For those of us teaching and writing about late antiquity, I would suggest that the often-marginalized genre of poetry brings a polyphony of voices to the table. Poetic literature compels us to listen for multiple perspectives: from the imagined voices of female biblical figures to late antique and medieval women such as Proba and Kassia – not to mention modern and contemporary poets. A survey course of such breadth reveals shifts over time and distance, while also unearthing surprising affinities. Students read late antique Syriac poems featuring pearl imagery alongside the medieval English Pearl Poet to query how Christians in distinct historical and geographical contexts returned to a single biblical image to express their visions for faithful living. A class dedicated to the character of Eve featured readings from Narsai of Nisibis in tandem with premodern poets Aemilia Lanyer and John Milton to glimpse the ways biblical storytelling around Genesis participated in the construction of gender. We read the recent edition of Jupiter Hammon’s poetry in conjunction with William Langland’s Piers Plowman to consider how two Christians reflected on social injustices and structural violence through a biblical idiom. For the final class, students compiled their own reading list highlighting the religious aspects of artists including George Herbert and Kendrick Lamar around the themes of death, faith, and suffering.
But most importantly, this assignment encouraged students to develop their own voices. Their fearlessness and imagination – in the midst of crises personal, local, national, and global – affirmed that in both the ancient world and our own today, poetic speech is power.

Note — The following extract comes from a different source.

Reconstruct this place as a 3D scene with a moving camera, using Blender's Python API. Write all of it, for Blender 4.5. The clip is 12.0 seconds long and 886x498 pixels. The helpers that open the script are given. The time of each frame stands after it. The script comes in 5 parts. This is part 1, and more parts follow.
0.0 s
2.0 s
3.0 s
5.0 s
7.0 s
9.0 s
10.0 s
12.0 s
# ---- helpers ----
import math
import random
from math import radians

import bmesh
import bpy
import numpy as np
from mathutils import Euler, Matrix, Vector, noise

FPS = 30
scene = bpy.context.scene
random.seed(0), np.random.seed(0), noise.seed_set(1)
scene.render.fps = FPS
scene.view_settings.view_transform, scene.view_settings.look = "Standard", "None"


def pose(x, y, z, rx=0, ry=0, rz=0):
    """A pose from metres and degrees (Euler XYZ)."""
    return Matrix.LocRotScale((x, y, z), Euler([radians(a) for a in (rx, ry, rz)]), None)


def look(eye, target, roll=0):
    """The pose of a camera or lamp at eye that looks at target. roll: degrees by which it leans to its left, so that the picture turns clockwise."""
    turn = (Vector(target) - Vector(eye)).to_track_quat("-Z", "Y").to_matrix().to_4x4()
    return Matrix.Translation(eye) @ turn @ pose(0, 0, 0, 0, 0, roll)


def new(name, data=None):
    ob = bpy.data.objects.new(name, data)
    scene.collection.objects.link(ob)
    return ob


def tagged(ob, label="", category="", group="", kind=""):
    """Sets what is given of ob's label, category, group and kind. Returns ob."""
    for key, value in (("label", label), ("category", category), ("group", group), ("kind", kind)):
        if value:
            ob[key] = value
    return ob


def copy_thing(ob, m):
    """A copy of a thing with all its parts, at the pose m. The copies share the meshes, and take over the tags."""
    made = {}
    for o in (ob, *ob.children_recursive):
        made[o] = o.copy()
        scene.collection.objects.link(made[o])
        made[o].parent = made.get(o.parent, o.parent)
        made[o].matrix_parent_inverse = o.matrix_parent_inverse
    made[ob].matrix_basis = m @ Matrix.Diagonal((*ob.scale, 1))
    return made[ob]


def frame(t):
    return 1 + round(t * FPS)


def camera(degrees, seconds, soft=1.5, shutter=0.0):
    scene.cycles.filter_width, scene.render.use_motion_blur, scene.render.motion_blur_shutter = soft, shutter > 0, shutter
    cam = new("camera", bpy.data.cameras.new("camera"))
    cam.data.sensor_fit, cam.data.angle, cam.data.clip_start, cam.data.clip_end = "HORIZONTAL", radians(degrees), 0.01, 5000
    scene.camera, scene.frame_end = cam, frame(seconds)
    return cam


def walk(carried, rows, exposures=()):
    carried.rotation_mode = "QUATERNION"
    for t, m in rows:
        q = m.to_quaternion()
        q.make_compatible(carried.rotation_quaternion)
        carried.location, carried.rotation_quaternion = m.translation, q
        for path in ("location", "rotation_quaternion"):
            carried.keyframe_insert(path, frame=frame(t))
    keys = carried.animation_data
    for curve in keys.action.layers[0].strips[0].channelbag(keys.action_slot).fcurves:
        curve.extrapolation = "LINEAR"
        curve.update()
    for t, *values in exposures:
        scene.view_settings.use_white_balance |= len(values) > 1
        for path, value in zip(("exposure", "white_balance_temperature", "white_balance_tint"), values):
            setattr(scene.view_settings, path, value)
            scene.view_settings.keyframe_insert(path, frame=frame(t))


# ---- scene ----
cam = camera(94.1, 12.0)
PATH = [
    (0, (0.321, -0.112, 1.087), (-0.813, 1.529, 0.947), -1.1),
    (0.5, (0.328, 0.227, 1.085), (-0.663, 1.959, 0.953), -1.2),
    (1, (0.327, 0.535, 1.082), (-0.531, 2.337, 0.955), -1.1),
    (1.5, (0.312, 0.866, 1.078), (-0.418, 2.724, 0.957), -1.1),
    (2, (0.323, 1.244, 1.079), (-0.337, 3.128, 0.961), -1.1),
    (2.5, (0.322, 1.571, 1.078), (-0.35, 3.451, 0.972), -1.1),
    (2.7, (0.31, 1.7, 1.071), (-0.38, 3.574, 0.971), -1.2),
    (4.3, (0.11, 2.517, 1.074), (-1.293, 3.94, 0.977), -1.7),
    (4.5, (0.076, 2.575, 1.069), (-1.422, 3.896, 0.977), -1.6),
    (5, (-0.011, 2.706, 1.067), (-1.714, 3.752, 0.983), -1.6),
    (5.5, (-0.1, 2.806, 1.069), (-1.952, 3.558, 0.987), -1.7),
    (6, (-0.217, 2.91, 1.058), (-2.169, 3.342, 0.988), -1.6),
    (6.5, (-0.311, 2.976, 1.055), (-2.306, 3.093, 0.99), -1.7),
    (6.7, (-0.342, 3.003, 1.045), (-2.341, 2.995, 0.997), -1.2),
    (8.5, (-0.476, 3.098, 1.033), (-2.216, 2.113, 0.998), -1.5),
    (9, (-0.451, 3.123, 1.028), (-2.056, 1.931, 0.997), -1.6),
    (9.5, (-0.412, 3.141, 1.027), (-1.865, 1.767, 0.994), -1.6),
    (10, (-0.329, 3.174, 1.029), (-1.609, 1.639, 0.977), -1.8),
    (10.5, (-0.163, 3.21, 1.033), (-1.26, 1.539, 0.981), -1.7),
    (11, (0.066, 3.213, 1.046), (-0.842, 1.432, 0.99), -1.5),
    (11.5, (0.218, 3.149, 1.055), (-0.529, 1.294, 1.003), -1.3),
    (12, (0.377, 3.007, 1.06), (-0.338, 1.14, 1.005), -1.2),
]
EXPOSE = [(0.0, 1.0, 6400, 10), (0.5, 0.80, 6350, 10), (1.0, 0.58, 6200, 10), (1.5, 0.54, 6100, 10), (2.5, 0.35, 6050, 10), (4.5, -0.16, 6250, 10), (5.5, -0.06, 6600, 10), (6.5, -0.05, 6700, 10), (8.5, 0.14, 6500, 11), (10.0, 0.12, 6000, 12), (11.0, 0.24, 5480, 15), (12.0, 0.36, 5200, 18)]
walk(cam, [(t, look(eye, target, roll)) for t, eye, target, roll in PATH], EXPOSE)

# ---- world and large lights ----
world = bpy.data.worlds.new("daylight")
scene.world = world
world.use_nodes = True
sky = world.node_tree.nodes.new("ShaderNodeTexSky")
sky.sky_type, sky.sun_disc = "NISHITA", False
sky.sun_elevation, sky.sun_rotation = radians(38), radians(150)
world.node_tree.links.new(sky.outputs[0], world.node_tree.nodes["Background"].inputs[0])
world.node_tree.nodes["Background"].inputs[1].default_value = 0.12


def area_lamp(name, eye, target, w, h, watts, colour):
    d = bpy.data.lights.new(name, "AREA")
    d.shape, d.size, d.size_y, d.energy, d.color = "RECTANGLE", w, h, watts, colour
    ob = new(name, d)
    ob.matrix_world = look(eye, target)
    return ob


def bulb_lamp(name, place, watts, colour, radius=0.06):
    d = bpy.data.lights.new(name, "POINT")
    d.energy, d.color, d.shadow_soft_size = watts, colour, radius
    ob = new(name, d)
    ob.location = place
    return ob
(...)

[1] There are several essays from both authors one could assign, for example: Sebastian P. Brock, “Creating Women's Voices: Sarah and Tamar in Some Syriac Narrative Poems,” in The Exegetical Encounter between Jews and Christians in Late Antiquity, ed. Emmanouela Grypeou and Helen Spurling (Leiden: Brill, 2009), 125–42 and Susan Ashbrook Harvey, “Spoken Words, Voiced Silence: Biblical Women in Syriac Tradition,” Journal of Early Christian Studies 9, no. 1 (2001): 105-131.
[2] Kristen Joseph, English and Literature major and graduate with the class of 2020.
[3] Paige Spencer, MA student in the Divinity School.
[4] David Kim, MA student in the Divinity School.
[5] Ian Caveny, MA student in the Divinity School.
[6] Emily Barnum, MA student in the Divinity School.
[7] Alexis Wolf, a Comparative Literature major and graduate with the class of 2020.
[8] Viviana Rojas Madrid, a Psychology major and rising senior.
Erin Galgay Walsh is an Assistant Professor of New Testament and Early Christianity at the University of Chicago Divinity School.